Relationships are breeding grounds for stress. There is constant pressure from your career; you want to make sure you’re providing the best life you can for your kids; and the result of this is that your relationship with your partner can unintentionally take a backseat. When this happens, it is easier to justify disagreements or, worse, accepting and living in a situation that seems stagnant and doomed.

One way some couples can reconnect and reignite the spark is to either get away or spend some quality Adult Time together. Whether this is a relaxing vacation with just the two of you or sending the kids to the grandparents’ or summer camp for a bit, these moments together can work wonders on a relationship.

Vacations are a great way to hit “reset” and forget about the worries of the real world (just make sure you’re not checking your work email incessantly!). Sitting on a beach with a fruity drink and a trashy novel (followed by some passionate love making in the room) can be just what the doctor ordered. Vacations also get us out of our normal routines and inspire spontaneity that is absent in our day-to-day.

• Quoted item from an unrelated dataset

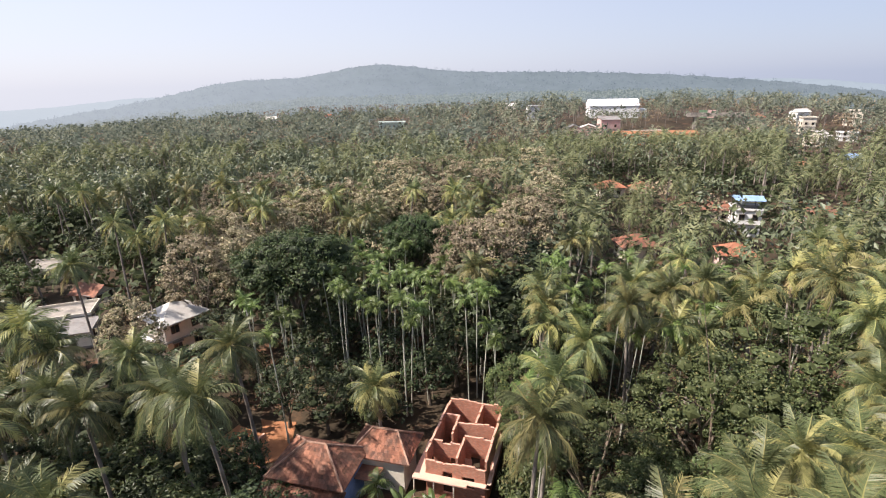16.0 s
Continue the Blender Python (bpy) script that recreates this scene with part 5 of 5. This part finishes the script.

For couples who have the means to do so, sending your kids to summer camp can be an incredible way to fall in love with your partner all over again. This is a great option, because camp offers kids a wonderful opportunity to make new friends and grow into themselves, so you don’t have the same type of guilt that may accompany a parents-only vacation! On top of that, you and your partner can still do your normal career things, but you can enjoy extended happy hours or more frequent date nights without having to worry about getting back in time for the baby sitter.

No matter how long you’ve been with your partner, there is always a way to grow and mature in your love for one another. Sometimes, the monotony of everyday life can grate on us, and our relationships are the first to suffer. Be proactive when you can. But if you find yourself bickering or looking across the dinner table wondering, “Who is this person I’m living with?”, give each other a chance. Talk, communicate, hold one another tightly, and ask for help if you need it!